A BIRD expert is calling for urgent action to prevent seabirds becoming caught up in fishing nets off the Dorset coast.

Paul Morton spoke out after witnessing razorbills and guillemots drowning off Studland beach. He was unable to save them because he was on shore.

Film footage has also been released online showing birds either dead or dying after becoming snagged in a short section of fisherman’s netting near Portland Bill.

Razorbills and guillemots spend most of their lives at sea, diving for small fish and only coming ashore to breed. Nesting sites include the steep cliffs of the Jurassic coast.

Mr Morton, former warden at the RSPB’s Arne reserve, said: “These birds are threatened in the UK. They have a very small breeding population.

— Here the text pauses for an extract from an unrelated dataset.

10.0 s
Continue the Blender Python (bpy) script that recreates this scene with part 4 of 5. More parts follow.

They are being trapped and disposed off without anybody being told.

“The Portland video is of two to three metres of netting. You can only see the birds on the surface, but according to the RSPB, the majority of birds are trapped under the water.”

Mr Morton warned that the numbers involved meant the problem was having a ‘devastating and destructive’ effect on local populations. “These are birds that are spending the winter foraging on open water before they start returning to their breeding sites in March.”

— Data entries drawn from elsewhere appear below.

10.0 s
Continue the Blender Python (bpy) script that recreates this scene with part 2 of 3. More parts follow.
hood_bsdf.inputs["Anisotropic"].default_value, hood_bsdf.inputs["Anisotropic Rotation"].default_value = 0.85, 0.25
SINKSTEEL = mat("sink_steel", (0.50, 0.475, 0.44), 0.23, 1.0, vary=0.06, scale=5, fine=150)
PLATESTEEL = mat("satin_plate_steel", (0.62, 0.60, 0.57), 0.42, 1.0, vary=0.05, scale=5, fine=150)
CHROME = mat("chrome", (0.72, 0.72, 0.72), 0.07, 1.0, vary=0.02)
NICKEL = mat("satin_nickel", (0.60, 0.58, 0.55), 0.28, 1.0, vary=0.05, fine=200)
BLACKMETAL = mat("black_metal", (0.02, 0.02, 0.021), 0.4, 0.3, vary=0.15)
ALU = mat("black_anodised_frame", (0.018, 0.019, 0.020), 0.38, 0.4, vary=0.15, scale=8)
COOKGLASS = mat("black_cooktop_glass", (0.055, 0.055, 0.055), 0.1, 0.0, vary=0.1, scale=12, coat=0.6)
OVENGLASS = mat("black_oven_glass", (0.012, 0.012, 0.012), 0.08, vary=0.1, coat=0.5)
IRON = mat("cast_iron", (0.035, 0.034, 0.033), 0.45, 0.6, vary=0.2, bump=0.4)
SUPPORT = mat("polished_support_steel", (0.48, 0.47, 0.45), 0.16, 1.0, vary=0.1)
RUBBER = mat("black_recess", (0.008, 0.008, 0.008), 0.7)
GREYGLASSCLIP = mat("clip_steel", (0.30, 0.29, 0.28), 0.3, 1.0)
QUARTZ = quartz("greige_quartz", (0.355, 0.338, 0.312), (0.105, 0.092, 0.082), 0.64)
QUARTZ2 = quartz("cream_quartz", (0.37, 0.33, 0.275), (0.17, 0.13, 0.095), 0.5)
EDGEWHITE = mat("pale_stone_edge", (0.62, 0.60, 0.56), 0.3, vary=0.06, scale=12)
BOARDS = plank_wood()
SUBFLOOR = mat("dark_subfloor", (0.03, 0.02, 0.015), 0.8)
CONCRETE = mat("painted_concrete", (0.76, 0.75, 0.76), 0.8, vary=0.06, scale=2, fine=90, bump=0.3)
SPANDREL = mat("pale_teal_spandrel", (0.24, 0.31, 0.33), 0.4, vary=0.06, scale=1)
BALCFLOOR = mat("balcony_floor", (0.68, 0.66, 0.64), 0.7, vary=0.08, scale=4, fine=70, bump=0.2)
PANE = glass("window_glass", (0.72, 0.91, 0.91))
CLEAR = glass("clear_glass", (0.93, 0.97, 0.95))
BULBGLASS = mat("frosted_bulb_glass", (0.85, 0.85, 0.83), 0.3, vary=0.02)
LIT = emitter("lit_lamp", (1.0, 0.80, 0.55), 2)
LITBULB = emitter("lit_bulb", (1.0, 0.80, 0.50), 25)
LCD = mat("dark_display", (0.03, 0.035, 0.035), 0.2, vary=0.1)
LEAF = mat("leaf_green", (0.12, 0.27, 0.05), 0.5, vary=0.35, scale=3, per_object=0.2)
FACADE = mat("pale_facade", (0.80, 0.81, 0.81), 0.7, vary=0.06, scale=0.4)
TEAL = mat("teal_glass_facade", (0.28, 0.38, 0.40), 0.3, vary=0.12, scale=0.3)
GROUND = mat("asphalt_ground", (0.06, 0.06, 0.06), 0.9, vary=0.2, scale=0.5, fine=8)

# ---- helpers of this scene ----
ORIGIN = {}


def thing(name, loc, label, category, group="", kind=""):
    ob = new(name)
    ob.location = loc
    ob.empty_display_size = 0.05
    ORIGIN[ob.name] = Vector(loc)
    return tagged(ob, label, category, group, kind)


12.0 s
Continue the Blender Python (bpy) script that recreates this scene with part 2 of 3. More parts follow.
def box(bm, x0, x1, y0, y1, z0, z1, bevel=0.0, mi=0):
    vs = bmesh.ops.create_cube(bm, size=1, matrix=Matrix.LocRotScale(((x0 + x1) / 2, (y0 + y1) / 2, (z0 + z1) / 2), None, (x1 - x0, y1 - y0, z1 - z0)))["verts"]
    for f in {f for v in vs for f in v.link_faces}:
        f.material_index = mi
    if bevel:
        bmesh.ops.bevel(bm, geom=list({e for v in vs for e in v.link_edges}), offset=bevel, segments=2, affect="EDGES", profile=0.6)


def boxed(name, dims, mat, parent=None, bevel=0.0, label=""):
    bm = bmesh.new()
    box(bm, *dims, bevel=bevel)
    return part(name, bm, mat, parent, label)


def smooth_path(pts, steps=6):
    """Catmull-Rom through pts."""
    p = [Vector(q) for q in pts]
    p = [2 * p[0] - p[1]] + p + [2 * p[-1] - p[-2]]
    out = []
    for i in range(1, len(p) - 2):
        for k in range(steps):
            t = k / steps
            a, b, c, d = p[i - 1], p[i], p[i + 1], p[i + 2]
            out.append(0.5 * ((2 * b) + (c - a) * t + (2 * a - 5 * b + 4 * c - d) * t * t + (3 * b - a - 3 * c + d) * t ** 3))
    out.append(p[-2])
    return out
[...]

And with the Studland area home to the UK’s largest wintering population of black-necked grebes, which also dive for fish, he is concerned that they are also falling victim to the nets.

He hopes to involve fishermen in talks to try and alleviate the problem. “I have no issue with people trying to make a living from fishing, but methods need to be looked at,” he said.

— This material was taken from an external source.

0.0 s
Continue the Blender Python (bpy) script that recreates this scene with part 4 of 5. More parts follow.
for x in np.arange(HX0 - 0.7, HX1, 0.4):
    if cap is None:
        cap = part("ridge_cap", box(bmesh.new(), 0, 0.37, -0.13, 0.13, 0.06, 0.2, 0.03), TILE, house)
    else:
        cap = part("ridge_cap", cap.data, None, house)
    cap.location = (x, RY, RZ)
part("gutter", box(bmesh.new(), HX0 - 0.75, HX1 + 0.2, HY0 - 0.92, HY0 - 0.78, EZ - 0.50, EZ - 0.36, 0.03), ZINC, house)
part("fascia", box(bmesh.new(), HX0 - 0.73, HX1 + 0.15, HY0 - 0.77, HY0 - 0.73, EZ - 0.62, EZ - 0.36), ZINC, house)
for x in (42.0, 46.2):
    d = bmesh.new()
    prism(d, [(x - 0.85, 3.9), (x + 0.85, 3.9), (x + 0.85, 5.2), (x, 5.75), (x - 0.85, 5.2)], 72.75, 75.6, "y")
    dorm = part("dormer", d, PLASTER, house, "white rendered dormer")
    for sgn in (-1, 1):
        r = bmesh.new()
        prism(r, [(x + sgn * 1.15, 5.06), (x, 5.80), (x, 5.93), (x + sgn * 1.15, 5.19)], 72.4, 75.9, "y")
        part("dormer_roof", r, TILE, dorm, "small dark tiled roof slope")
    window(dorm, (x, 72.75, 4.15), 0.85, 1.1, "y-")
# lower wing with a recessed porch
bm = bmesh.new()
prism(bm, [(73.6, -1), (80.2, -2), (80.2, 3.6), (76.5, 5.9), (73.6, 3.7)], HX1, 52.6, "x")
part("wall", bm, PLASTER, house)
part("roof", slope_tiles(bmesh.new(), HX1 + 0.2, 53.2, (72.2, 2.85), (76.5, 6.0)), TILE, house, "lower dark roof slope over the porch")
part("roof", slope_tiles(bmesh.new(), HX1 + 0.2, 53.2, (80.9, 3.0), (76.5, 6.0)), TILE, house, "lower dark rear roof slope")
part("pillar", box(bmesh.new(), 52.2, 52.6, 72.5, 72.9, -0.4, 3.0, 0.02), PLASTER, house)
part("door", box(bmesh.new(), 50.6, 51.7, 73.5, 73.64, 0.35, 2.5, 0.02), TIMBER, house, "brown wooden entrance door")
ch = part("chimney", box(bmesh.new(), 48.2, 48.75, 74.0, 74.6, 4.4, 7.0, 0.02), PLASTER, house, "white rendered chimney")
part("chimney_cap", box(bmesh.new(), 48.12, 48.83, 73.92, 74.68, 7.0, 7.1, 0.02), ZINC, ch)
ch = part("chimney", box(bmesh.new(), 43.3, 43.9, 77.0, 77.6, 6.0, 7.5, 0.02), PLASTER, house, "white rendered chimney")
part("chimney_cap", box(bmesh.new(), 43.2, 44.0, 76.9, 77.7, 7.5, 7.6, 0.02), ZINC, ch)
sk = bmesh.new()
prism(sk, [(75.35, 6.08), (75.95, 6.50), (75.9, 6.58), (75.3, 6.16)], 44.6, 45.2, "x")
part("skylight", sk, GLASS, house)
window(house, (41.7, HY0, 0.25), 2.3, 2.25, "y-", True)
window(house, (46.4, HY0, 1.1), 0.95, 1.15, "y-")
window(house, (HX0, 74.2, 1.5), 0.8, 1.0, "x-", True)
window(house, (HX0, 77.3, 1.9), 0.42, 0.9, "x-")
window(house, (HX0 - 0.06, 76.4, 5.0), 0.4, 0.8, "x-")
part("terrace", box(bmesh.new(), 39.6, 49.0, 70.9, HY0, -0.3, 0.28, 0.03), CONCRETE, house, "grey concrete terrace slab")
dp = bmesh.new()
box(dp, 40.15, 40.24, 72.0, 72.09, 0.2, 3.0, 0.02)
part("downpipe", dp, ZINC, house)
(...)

In Yorkshire, the RSPB has been working with the Environment Agency, Natural England and local fishermen to reduce the number of seabirds caught up in nets around Filey Bay. A voluntary code of conduct was introduced in 2009, and the following year a bylaw was adopted.

Now the Filey fishermen must take their nets out of the water at night during the crucial breeding month of June. Their nets must also be attended while they are in the water and have to be made of high-visibility material.

“The other issue is that if a bird does go into a net and a fisherman fails to save it, it could trigger an offence of causing unnecessary suffering under the 2006 Animal Welfare Act,” said Mr Morton, whose new Birds of Poole Harbour group will promote conservation in the internationally important site.